Medically reviewed & updated
The heart is a muscular organ about the size of a closed fist, located in the middle of the chest (mediastinum) behind the sternum and tilted slightly to the left. It sits inside a protective double-layered sac called the pericardium and rests on the diaphragm. Its wall has three layers: the inner endocardium, the thick muscular myocardium, and the outer epicardium.
The heart contains four chambers. The two upper chambers, the right and left atria, receive incoming blood. The two lower chambers, the right and left ventricles, are the main pumping chambers. A muscular wall called the septum separates the right and left sides, keeping oxygen-poor and oxygen-rich blood from mixing. The myocardium is far thicker in the left ventricle because it must pump blood to the entire body, whereas the thinner-walled right ventricle pumps only to the nearby lungs.
The heart works as two pumps in one organ. The right heart receives deoxygenated blood from the body through the superior and inferior vena cavae into the right atrium, then through the tricuspid valve to the right ventricle, which sends it through the pulmonary valve and pulmonary arteries to the lungs (pulmonary circulation). The oxygenated blood returns from the lungs to the left atrium, passes through the mitral valve into the left ventricle, and is ejected through the aortic valve into the aorta to supply the body (systemic circulation). One-way valves keep blood moving forward, and a built-in electrical conduction system coordinates each heartbeat so the chambers contract in the correct sequence. An average adult heart beats roughly 60 to 100 times per minute at rest.

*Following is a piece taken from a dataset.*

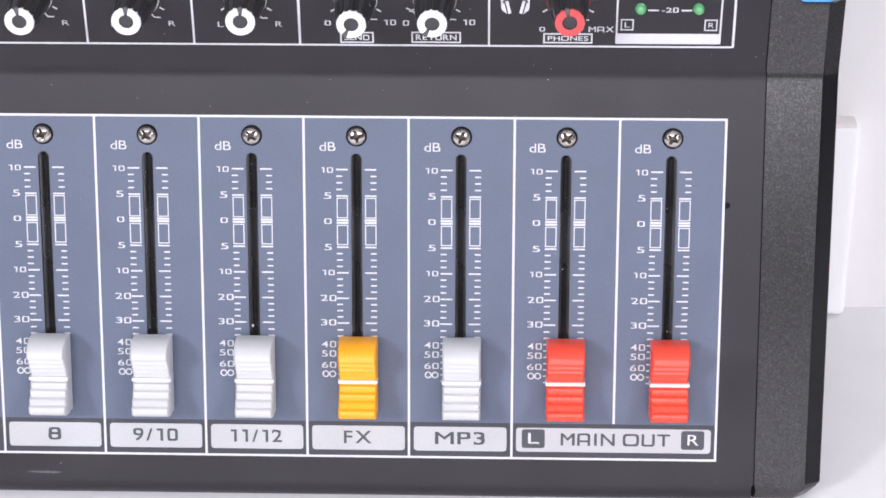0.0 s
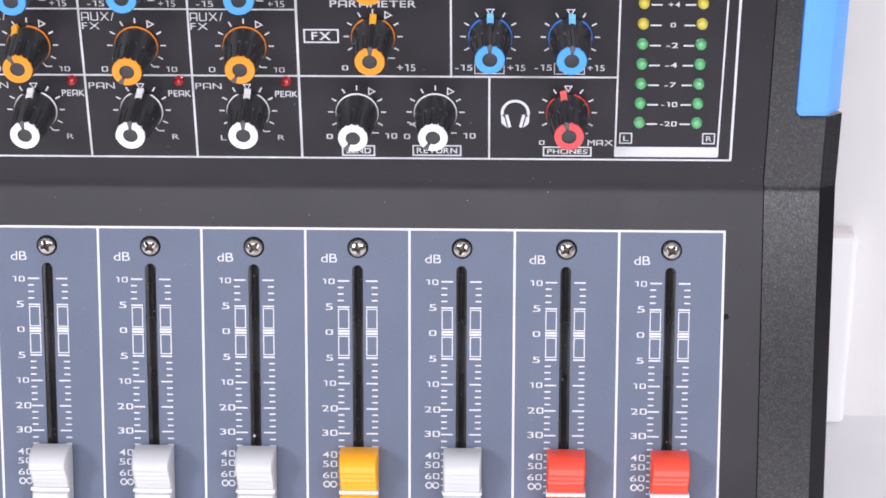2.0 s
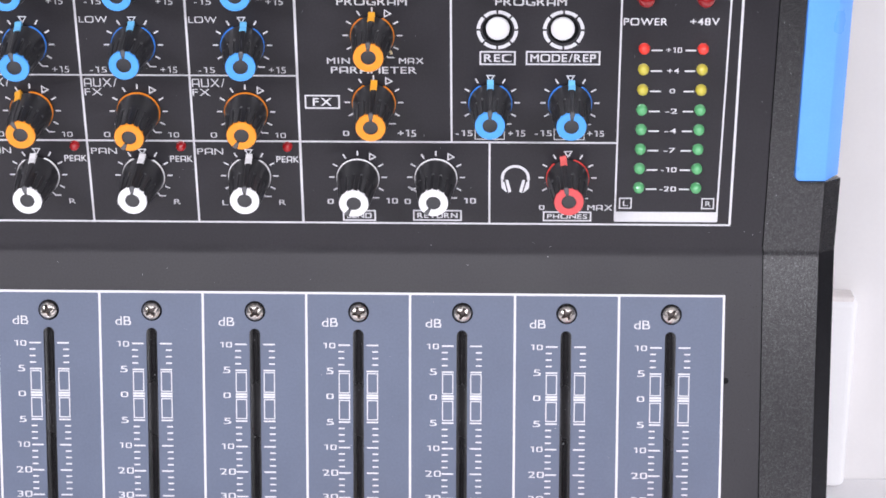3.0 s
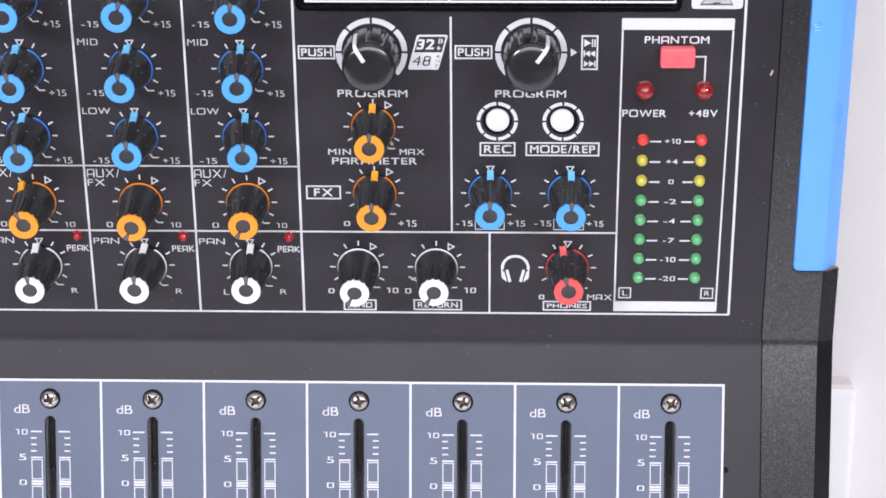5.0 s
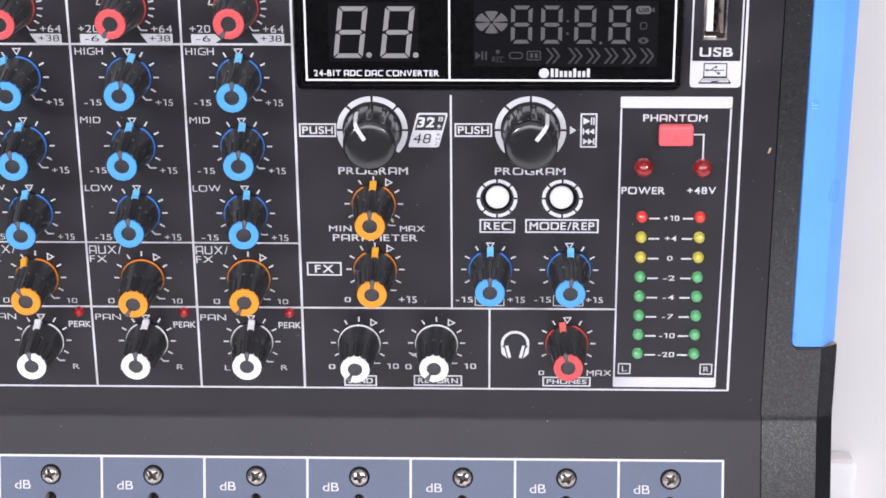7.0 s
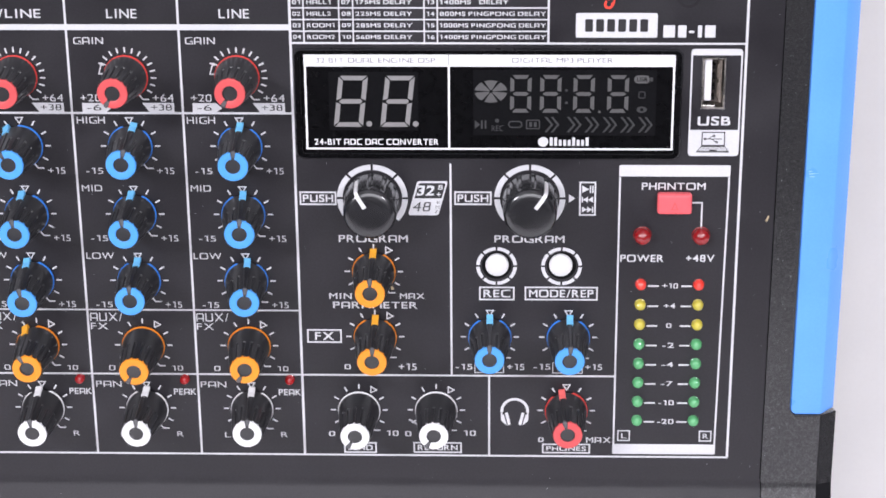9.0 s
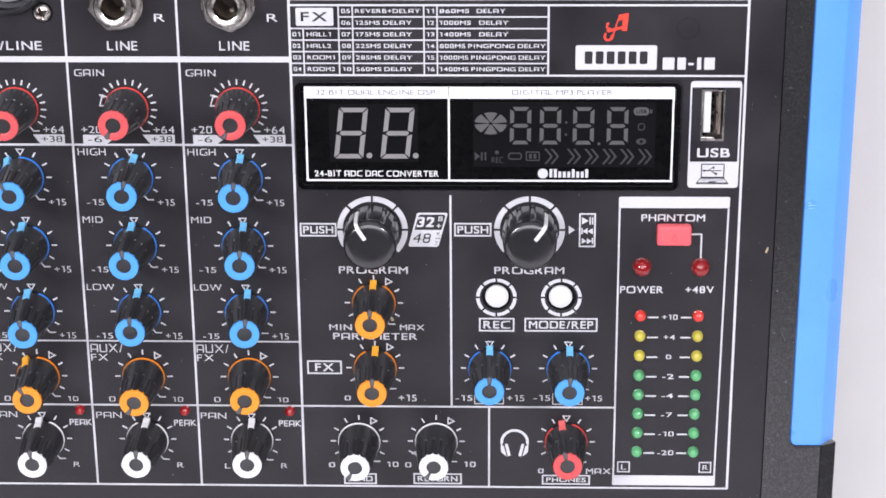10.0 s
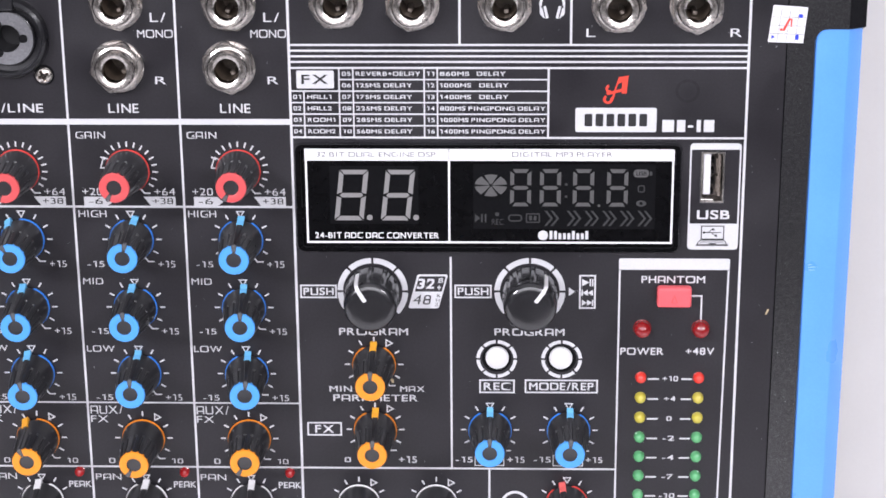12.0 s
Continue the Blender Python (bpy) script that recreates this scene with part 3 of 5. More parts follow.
for x, kind in zip(FADERS, "wwwowrr"):
    trough = box(x - 3.0, SLOT[0] - 3, -5.2, x + 3.0, SLOT[1] + 3, -1.25)
    top = max(trough.faces, key=lambda f: f.calc_center_median().z)
    bmesh.ops.delete(trough, geom=[top], context="FACES")
    tr = part("fader_slot", trough, M_PITCH, mixer, "dark slot with a slide rail")
    for gap in (-1, 1):
        part("dust_lip", dust_lip(gap), M_RAIL, tr, m=at(x, 0), smooth=True)
    cap = part("fader_cap", caps[kind], None, mixer, words[kind], at(x + 0.5, -42.15))
    part("centre_line", cap_line, None, cap, "white line")
    part("stem", stem, None, cap)


LONG = mesh_of(flat(rect(2.15, -0.21, 5.2, 0.21), 0.07), "tick", M_INK)
BOLD = mesh_of(flat(rect(2.1, -0.28, 5.2, 0.28), 0.07), "tick", M_INK)
SHORT = mesh_of(flat(rect(3.65, -0.2, 5.2, 0.2), 0.07), "tick", M_INK)
FRAME_UP = mesh_of(ring(rect(2.2, -0.95, 5.15, 4.5), rect(2.47, -0.68, 4.88, 4.23), 0.07), "scale_box", M_INK)
FRAME_DOWN = mesh_of(ring(rect(2.2, -8.1, 5.15, -2.7), rect(2.47, -7.83, 4.88, -2.97), 0.07), "scale_box", M_INK)


def fader_scale(x):
    """Printed decibel scale on both sides of a slot."""
    base = part("fader_scale", FRAME_UP, None, mixer, "white printed fader scale", at(x, 0))
    half_turn = Matrix.Diagonal((-1, 1, 1, 1))
    part("scale_box", FRAME_UP, None, base, m=half_turn)
    long_rows = [11.88, 4.95, -8.65, -15.5, -22.35, -29.05]
    marks = [(LONG, y) for y in long_rows] + [(BOLD, -1.46), (BOLD, -2.16)]
    for a, b in zip(long_rows, long_rows[1:]):
        marks += [(SHORT, a + (b - a) * k / 4) for k in (1, 2, 3) if a != 4.95]
    marks += [(SHORT, -30.9 - 1.72 * k) for k in range(9)]
    for side in (Matrix.Identity(4), half_turn):
        part("scale_box", FRAME_DOWN, None, base, m=side)
        for me, y in marks:
            part("tick", me, None, base, m=side @ at(0, y))


def screw_mesh():
    """Pan head with a cross recess."""
    bm = bmesh.new()
    rows = []
    for i in range(15):
        r = 2.45 * i / 14
        n = 40
        row = []
        for k in range(n):
            a = 2 * math.pi * k / n
            x, y = r * math.cos(a), r * math.sin(a)
            h = 1.5 * math.sqrt(max(1 - (r / 2.6) ** 2, 0)) + 0.25
            u, v = abs(x), abs(y)
            inside = max(0.0, min(1.0, (1.75 - max(u, v)) / 0.4)) * max(0.0, min(1.0, (0.55 - 0.14 * max(u, v) - min(u, v)) / 0.25))
            row.append(bm.verts.new((x, y, h - 1.5 * inside)))
            if r == 0:
                break
        rows.append(row)
    rows.append([bm.verts.new((2.45 * math.cos(2 * math.pi * k / 40), 2.45 * math.sin(2 * math.pi * k / 40), 0.0)) for k in range(40)])
    for p, q in zip(rows, rows[1:]):
        for i in range(40):
            j = (i + 1) % 40
            f = [p[i % len(p)], q[i], q[j]] + ([p[j]] if len(p) > 1 else [])
            bm.faces.new(f)
    bmesh.ops.recalc_face_normals(bm, faces=bm.faces)
    me = mesh_of(bm, "screw", M_STEEL, True)
    # Faces of the cross get the darkened steel in place of deep shade.
    me.materials.append(M_RECESS)
    for poly in me.polygons:
        c = poly.center * 1000
        r = math.hypot(c.x, c.y)
        if r < 2.0 and c.z < 1.5 * math.sqrt(max(1 - (r / 2.6) ** 2, 0)) - 0.75:
            poly.material_index = 1
    return me


SCREW = screw_mesh()
# Black ring laid round a screw head, standing in for its shadow gap.
washer = mesh_of(spin([(3.0, 0.032), (2.95, 0.1), (2.35, 0.12), (2.3, 0.03)], 32), "shade_ring", M_PITCH)
for x, turn in zip(FADERS, (20, 38, 50, 12, 68, 33, 55)):
    sc = part("screw", SCREW, None, mixer, "nickel cross-head screw", at(x + 0.1, 20.65, 0, turn) @ Matrix.Scale(0.91, 4))
    part("shade_ring", washer, None, sc)
    fader_scale(x)
    write(fader_panel, LOW, "dB", x - 9.45, 16.65, x - 5.35, 19.15, bold=0.01, h=0.07)
    for body, y0, y1, x0, x1 in (("10", 10.85, 12.65, -9.1, -6.0), ("5", 4.1, 5.95, -8.4, -6.5), ("0", -2.65, -0.85, -8.4, -6.5), ("5", -9.5, -7.75, -8.4, -6.5), ("10", -16.35, -14.55, -9.0, -5.8),
                                 ("20", -23.2, -21.4, -9.5, -5.4), ("30", -29.8, -28.0, -9.5, -5.5), ("40", -35.8, -33.9, -9.4, -5.6), ("50", -38.3, -36.45, -9.4, -5.6), ("60", -41.35, -39.55, -9.4, -5.6)):
        write(fader_panel, LOW, body, x + x0, y0, x + x1, y1, bold=0.014, h=0.07)
    inf = ring(circle(x - 8.4, -42.95, 0.95, 16), circle(x - 8.4, -42.95, 0.58, 16), 0.07)
    ring(circle(x - 6.6, -42.95, 0.95, 16), circle(x - 6.6, -42.95, 0.58, 16), 0.075, inf)
    part("lettering", inf, M_INK, fader_panel)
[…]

Because the heart depends on continuous oxygen delivery through the coronary arteries, blockage of these vessels can cause a heart attack (myocardial infarction). Weakening of the pumping muscle leads to heart failure, and damaged or stiffened chambers can cause arrhythmias. This is educational information and not medical advice; anyone with chest pain, breathlessness, or palpitations should seek professional care.